### Aim
Search the data for the string "pose" and gather each line it is in.

BEGIN

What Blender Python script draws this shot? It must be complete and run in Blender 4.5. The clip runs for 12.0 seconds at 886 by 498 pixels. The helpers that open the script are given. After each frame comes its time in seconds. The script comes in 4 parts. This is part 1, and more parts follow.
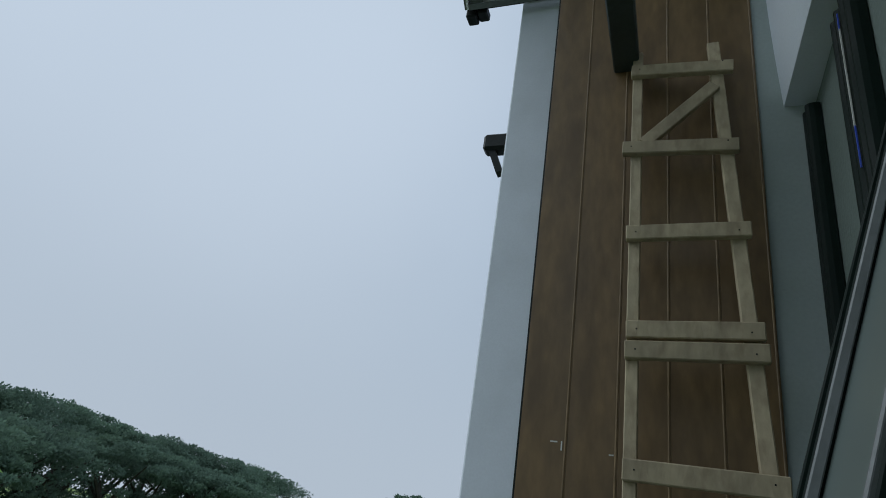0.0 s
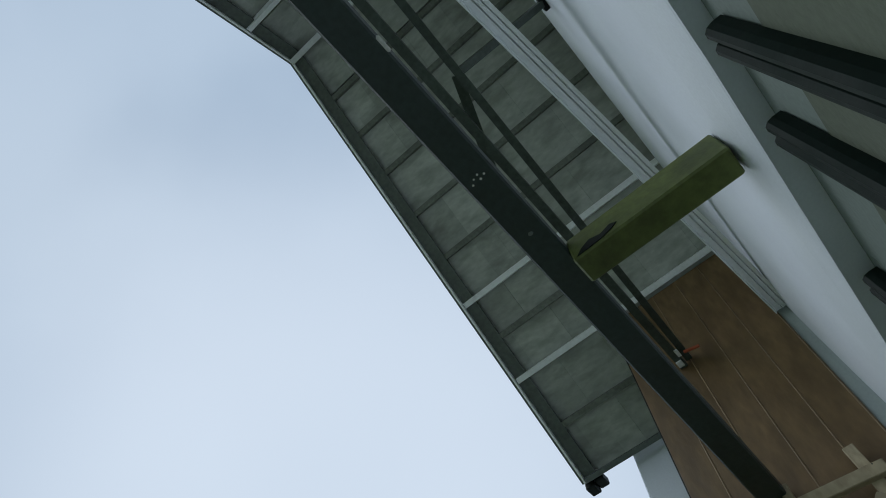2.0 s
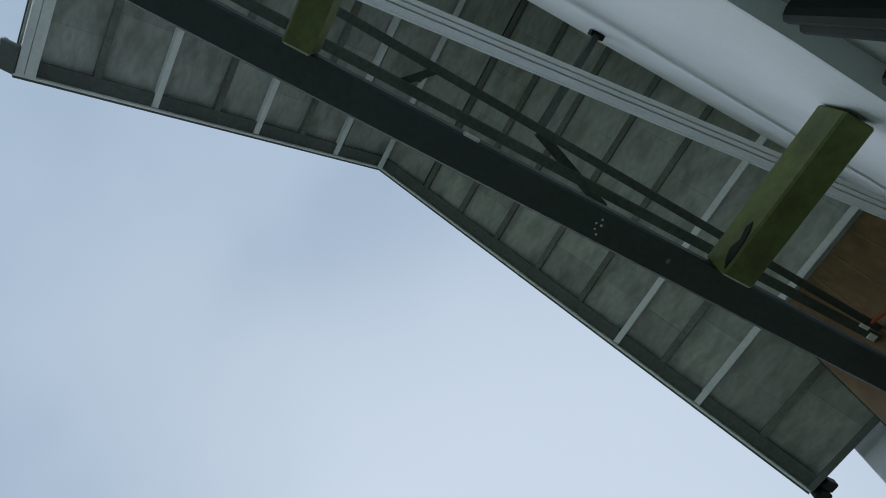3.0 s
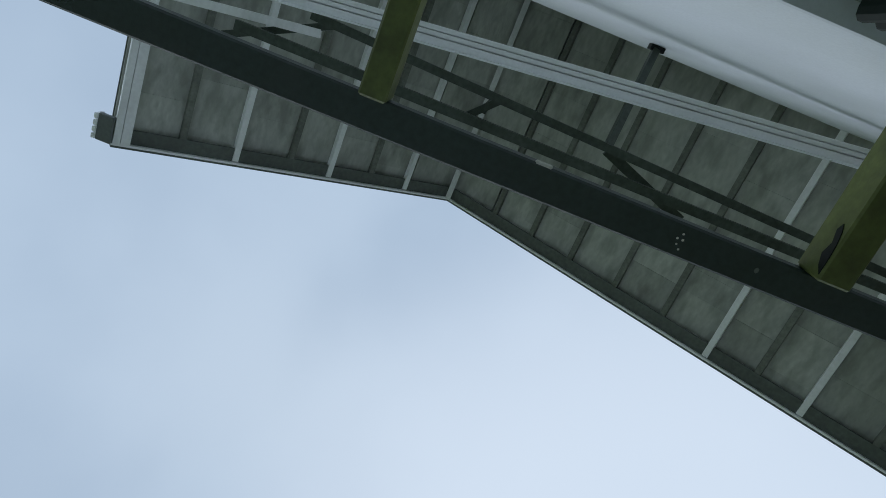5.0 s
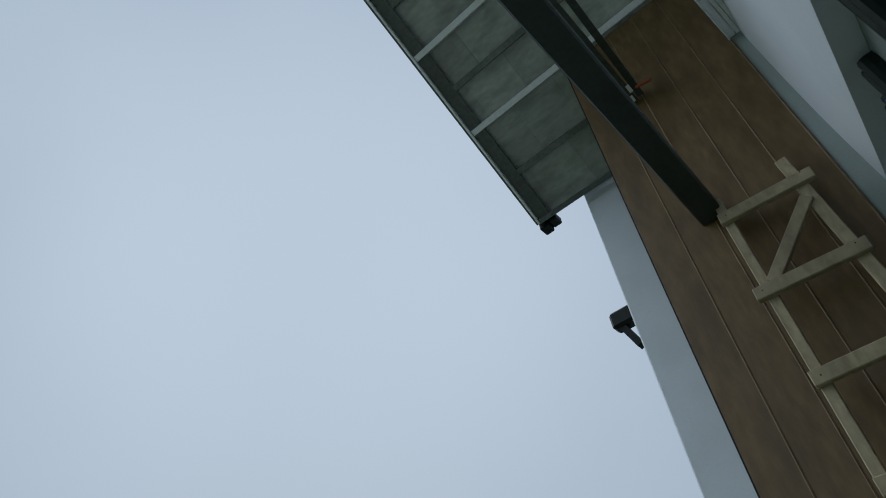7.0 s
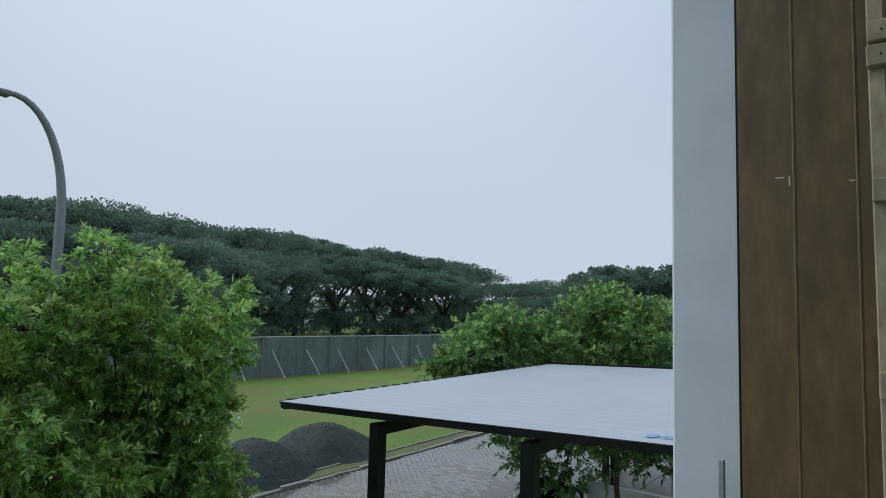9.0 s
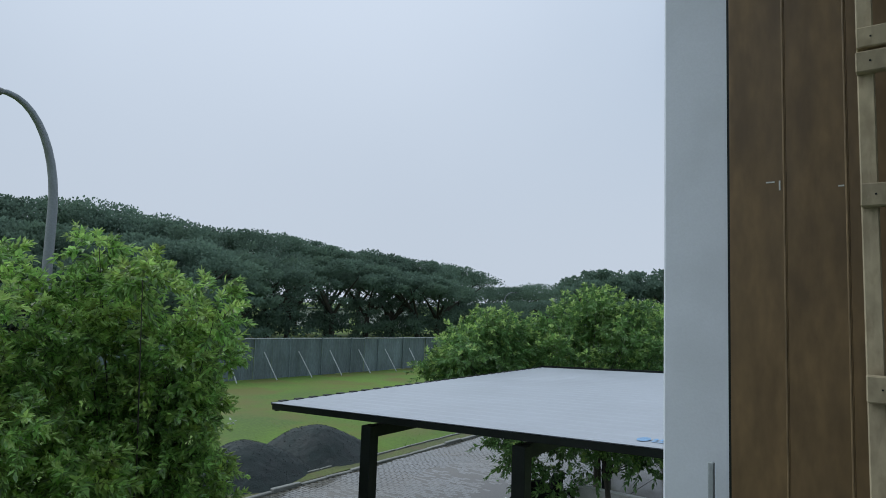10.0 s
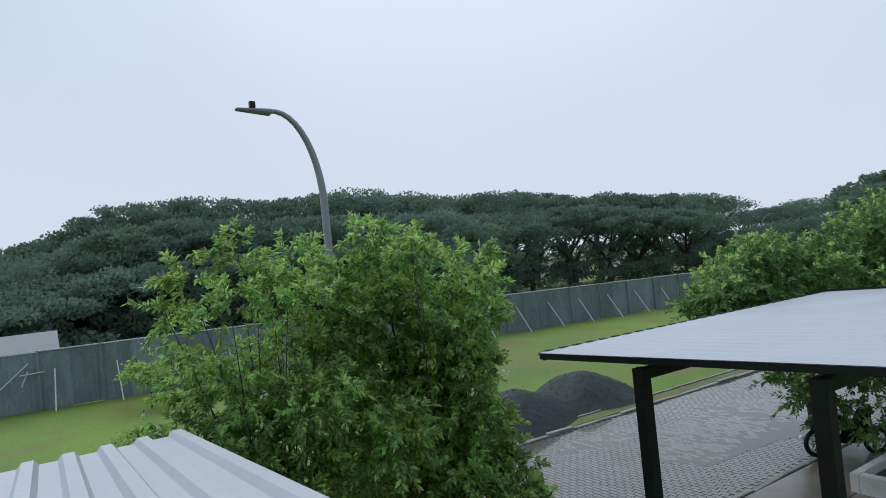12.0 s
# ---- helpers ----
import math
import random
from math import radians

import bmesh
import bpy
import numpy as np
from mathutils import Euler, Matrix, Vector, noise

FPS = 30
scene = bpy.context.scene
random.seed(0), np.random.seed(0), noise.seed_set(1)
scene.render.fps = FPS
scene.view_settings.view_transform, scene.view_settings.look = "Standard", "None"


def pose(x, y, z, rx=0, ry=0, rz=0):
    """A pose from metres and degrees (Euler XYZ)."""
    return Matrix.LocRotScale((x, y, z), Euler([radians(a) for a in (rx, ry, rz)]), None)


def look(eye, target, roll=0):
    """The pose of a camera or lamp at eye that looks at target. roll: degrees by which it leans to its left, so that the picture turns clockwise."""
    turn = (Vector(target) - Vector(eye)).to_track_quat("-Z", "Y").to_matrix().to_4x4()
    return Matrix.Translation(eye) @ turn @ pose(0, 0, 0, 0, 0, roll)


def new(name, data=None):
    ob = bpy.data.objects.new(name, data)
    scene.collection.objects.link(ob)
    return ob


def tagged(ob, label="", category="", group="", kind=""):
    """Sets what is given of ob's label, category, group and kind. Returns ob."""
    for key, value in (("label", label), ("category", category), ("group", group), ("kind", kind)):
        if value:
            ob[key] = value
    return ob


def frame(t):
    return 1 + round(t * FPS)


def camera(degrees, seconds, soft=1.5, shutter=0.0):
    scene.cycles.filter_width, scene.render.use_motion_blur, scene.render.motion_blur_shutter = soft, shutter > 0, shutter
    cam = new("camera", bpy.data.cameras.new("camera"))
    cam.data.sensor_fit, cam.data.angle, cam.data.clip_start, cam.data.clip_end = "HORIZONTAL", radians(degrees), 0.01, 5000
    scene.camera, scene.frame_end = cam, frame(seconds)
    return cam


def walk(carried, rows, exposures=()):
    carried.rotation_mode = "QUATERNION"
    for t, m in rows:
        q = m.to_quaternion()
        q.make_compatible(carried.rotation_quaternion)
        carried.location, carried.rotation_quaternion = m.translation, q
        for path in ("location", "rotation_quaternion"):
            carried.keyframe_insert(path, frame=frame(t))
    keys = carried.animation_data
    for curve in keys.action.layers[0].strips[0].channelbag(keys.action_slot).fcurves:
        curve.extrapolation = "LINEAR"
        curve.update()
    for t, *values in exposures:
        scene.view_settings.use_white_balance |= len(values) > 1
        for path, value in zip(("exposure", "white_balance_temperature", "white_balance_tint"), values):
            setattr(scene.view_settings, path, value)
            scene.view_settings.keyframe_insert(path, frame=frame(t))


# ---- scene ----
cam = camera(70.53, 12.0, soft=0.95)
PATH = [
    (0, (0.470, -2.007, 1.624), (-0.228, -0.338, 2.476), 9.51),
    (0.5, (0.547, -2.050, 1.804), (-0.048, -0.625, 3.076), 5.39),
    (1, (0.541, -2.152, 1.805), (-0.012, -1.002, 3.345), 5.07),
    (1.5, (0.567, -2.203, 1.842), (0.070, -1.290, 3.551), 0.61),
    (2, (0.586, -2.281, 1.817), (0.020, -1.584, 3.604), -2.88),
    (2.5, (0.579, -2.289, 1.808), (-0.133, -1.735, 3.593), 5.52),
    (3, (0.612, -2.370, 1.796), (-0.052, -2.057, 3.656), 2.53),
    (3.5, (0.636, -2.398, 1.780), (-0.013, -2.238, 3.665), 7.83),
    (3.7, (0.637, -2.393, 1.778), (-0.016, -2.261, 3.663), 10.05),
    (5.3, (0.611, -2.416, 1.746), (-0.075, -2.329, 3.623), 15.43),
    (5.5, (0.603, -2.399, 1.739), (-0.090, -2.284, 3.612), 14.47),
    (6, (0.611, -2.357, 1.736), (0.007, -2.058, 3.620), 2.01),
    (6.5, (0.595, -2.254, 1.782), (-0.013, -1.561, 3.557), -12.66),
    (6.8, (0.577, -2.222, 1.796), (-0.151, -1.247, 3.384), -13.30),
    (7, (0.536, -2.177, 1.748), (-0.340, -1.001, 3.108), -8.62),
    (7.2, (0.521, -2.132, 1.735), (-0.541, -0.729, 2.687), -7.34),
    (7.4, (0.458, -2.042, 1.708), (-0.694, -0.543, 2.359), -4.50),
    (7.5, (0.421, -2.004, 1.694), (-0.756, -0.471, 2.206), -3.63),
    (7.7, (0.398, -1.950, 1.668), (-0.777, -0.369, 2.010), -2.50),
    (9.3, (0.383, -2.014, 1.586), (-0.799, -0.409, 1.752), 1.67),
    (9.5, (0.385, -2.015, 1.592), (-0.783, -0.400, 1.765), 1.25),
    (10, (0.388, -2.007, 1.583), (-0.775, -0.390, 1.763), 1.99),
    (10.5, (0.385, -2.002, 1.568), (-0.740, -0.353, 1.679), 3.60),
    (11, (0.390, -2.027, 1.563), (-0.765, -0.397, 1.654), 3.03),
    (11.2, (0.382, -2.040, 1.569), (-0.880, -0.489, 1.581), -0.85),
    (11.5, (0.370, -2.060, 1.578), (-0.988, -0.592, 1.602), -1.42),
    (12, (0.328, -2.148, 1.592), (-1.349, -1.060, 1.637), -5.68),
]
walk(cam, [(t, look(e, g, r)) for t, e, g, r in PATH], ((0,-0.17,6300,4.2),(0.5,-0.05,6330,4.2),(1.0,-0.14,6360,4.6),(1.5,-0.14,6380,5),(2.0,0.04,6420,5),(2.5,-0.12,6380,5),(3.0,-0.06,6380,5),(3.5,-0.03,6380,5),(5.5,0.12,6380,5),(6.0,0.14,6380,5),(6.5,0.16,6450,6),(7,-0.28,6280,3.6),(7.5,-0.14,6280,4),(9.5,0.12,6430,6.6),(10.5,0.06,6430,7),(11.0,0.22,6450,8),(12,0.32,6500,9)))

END

### Final result
def pose(x, y, z, rx=0, ry=0, rz=0):
    """A pose from metres and degrees (Euler XYZ)."""
    """The pose of a camera or lamp at eye that looks at target. roll: degrees by which it leans to its left, so that the picture turns clockwise."""
    return Matrix.Translation(eye) @ turn @ pose(0, 0, 0, 0, 0, roll)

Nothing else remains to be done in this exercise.